== Information supplied ==
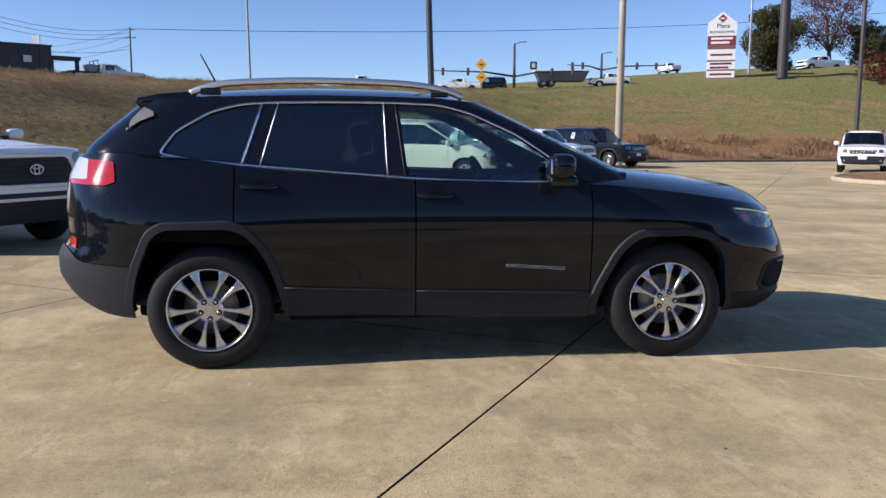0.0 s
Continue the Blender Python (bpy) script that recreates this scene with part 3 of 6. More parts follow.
def arch_band(sh, outer, inner, side, off=0.013):
    """The flat plastic band round a wheel arch, with a chamfered rim and an inner return."""
    bm = bmesh.new()
    rows = [[], [], [], []]
    for (ox, oz), (ix, iz) in zip(outer, inner):
        k = 0.18
        bx, bz = ox + (ix - ox) * k, oz + (iz - oz) * k
        for row, (x, z, o) in zip(rows, ((ox, oz, -0.002), (bx, bz, off), (ix, iz, off), (ix, iz, -0.07))):
            row.append((x, side * (sh.side(x, z) + o), z))
    grid = [[bm.verts.new(p) for p in row] for row in rows]
    for va, vb in zip(grid, grid[1:]):
        for i in range(len(va) - 1):
            bm.faces.new((va[i], va[i + 1], vb[i + 1], vb[i]))
    bmesh.ops.recalc_face_normals(bm, faces=bm.faces)
    for row in grid[1:-1]:
        for p, q in zip(row, row[1:]):
            bm.edges.get((p, q)).smooth = False
    return bm


def arch_box(line, y0, y1):
    """The inside of a wheel arch: its roof and its inner wall."""
    bm = bmesh.new()
    a, b = [bm.verts.new((x, y0, z)) for x, z in line], [bm.verts.new((x, y1, z)) for x, z in line]
    for i in range(len(a) - 1):
        bm.faces.new((a[i], a[i + 1], b[i + 1], b[i]))
    c = [bm.verts.new((x, y1, z)) for x, z in line]
    bm.faces.new(c)
    return bm


# ---- the lot, the kerb and the bank ----
GRID = radians(58.3)                                   # the run of the long joints and of the kerb
AL, AC = Vector((math.cos(GRID), math.sin(GRID))), Vector((math.sin(GRID), -math.cos(GRID)))   # along the kerb, and away from the bank


def lot(s, c):
    """A place on the lot: s metres along the kerb's run, c metres away from the bank."""
    p = AL * s + AC * c
    return p.x, p.y


# the kerb's line, with the bank's breadth and height behind each place
KERB = [(*lot(-260, -10.4), 14.5, 0.6, 0.03), (*lot(-73, -10.4), 14.5, 1.4, 0.03), (*lot(-30, -10.4), 14.5, 2.1, 0.04), (*lot(-14, -10.4), 14.5, 2.5, 0.045), (*lot(-5, -10.4), 14.5, 2.78, 0.045),
        (*lot(5, -10.6), 14.5, 3.1, 0.045), (*lot(11, -11.0), 14.5, 3.4, 0.045), (*lot(17.5, -11.8), 14.0, 3.7, 0.05), (1.2, 26.0, 15.0, 3.98, 0.055), (5.5, 32.0, 17.0, 4.38, 0.056), (11.0, 36.5, 21.0, 4.88, 0.056), (18.5, 39.0, 29.0, 5.5, 0.054),
        (30.0, 41.5, 32.0, 6.15, 0.052), (50.0, 45.0, 34.0, 8.2, 0.045), (110.0, 56.0, 36.0, 13.0, 0.03), (400.0, 110.0, 40.0, 14.0, 0.0)]


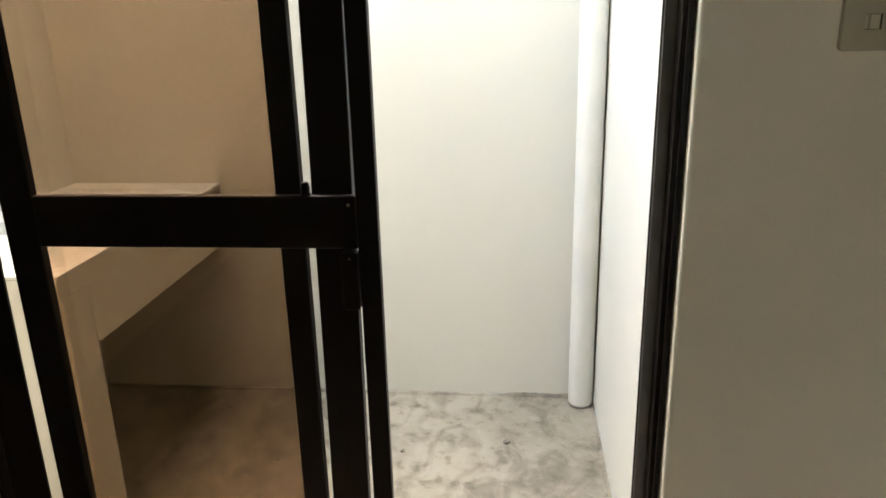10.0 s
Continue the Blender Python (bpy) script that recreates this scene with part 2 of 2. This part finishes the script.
_bm = box(bmesh.new(), XL, 0.0, -8.5, 0.0, TOP, 2.85)
box(_bm, 0.0, 1.75, -8.5, -3.255, TOP, 2.85)
structure("ceiling", _bm, CEIL, "flat white painted ceiling", "ceiling")

BEAD = material("white_sealant", (0.88, 0.87, 0.82), 0.5, vary=0.05, scale=30, fine=200, bump=0.1)
structure("trim_north", box(bmesh.new(), XL + 0.006, -0.006, -0.007, 0.0, 0.0, 0.010, 0.004), BEAD, "thin white sealant line at the wall foot", "trim")
structure("trim_west", box(bmesh.new(), XL, XL + 0.007, ENTRY[1] + 0.002, -0.0075, 0.0, 0.010, 0.004), BEAD, "thin white sealant line at the wall foot", "trim")
structure("trim_east", box(bmesh.new(), -0.007, 0.0, DOOR[1] + 0.012, -0.0075, 0.0, 0.010, 0.004), BEAD, "thin white sealant line at the wall foot", "trim")

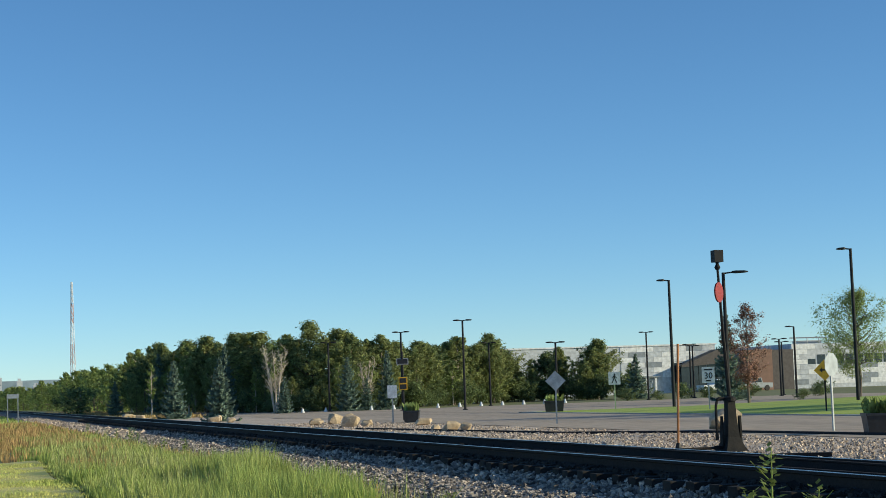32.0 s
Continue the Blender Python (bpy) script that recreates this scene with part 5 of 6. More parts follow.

== Direction ==
Copy the whole listing above word for word but do not carry over the pictures.

== Response below ==
0.0 s
Continue the Blender Python (bpy) script that recreates this scene with part 3 of 6. More parts follow.
def arch_band(sh, outer, inner, side, off=0.013):
    """The flat plastic band round a wheel arch, with a chamfered rim and an inner return."""
    bm = bmesh.new()
    rows = [[], [], [], []]
    for (ox, oz), (ix, iz) in zip(outer, inner):
        k = 0.18
        bx, bz = ox + (ix - ox) * k, oz + (iz - oz) * k
        for row, (x, z, o) in zip(rows, ((ox, oz, -0.002), (bx, bz, off), (ix, iz, off), (ix, iz, -0.07))):
            row.append((x, side * (sh.side(x, z) + o), z))
    grid = [[bm.verts.new(p) for p in row] for row in rows]
    for va, vb in zip(grid, grid[1:]):
        for i in range(len(va) - 1):
            bm.faces.new((va[i], va[i + 1], vb[i + 1], vb[i]))
    bmesh.ops.recalc_face_normals(bm, faces=bm.faces)
    for row in grid[1:-1]:
        for p, q in zip(row, row[1:]):
            bm.edges.get((p, q)).smooth = False
    return bm


def arch_box(line, y0, y1):
    """The inside of a wheel arch: its roof and its inner wall."""
    bm = bmesh.new()
    a, b = [bm.verts.new((x, y0, z)) for x, z in line], [bm.verts.new((x, y1, z)) for x, z in line]
    for i in range(len(a) - 1):
        bm.faces.new((a[i], a[i + 1], b[i + 1], b[i]))
    c = [bm.verts.new((x, y1, z)) for x, z in line]
    bm.faces.new(c)
    return bm


# ---- the lot, the kerb and the bank ----
GRID = radians(58.3)                                   # the run of the long joints and of the kerb
AL, AC = Vector((math.cos(GRID), math.sin(GRID))), Vector((math.sin(GRID), -math.cos(GRID)))   # along the kerb, and away from the bank


def lot(s, c):
    """A place on the lot: s metres along the kerb's run, c metres away from the bank."""
    p = AL * s + AC * c
    return p.x, p.y


# the kerb's line, with the bank's breadth and height behind each place
KERB = [(*lot(-260, -10.4), 14.5, 0.6, 0.03), (*lot(-73, -10.4), 14.5, 1.4, 0.03), (*lot(-30, -10.4), 14.5, 2.1, 0.04), (*lot(-14, -10.4), 14.5, 2.5, 0.045), (*lot(-5, -10.4), 14.5, 2.78, 0.045),
        (*lot(5, -10.6), 14.5, 3.1, 0.045), (*lot(11, -11.0), 14.5, 3.4, 0.045), (*lot(17.5, -11.8), 14.0, 3.7, 0.05), (1.2, 26.0, 15.0, 3.98, 0.055), (5.5, 32.0, 17.0, 4.38, 0.056), (11.0, 36.5, 21.0, 4.88, 0.056), (18.5, 39.0, 29.0, 5.5, 0.054),
        (30.0, 41.5, 32.0, 6.15, 0.052), (50.0, 45.0, 34.0, 8.2, 0.045), (110.0, 56.0, 36.0, 13.0, 0.03), (400.0, 110.0, 40.0, 14.0, 0.0)]


10.0 s
Continue the Blender Python (bpy) script that recreates this scene with part 2 of 2. This part finishes the script.
_bm = box(bmesh.new(), XL, 0.0, -8.5, 0.0, TOP, 2.85)
box(_bm, 0.0, 1.75, -8.5, -3.255, TOP, 2.85)
structure("ceiling", _bm, CEIL, "flat white painted ceiling", "ceiling")

BEAD = material("white_sealant", (0.88, 0.87, 0.82), 0.5, vary=0.05, scale=30, fine=200, bump=0.1)
structure("trim_north", box(bmesh.new(), XL + 0.006, -0.006, -0.007, 0.0, 0.0, 0.010, 0.004), BEAD, "thin white sealant line at the wall foot", "trim")
structure("trim_west", box(bmesh.new(), XL, XL + 0.007, ENTRY[1] + 0.002, -0.0075, 0.0, 0.010, 0.004), BEAD, "thin white sealant line at the wall foot", "trim")
structure("trim_east", box(bmesh.new(), -0.007, 0.0, DOOR[1] + 0.012, -0.0075, 0.0, 0.010, 0.004), BEAD, "thin white sealant line at the wall foot", "trim")

32.0 s
Continue the Blender Python (bpy) script that recreates this scene with part 5 of 6. More parts follow.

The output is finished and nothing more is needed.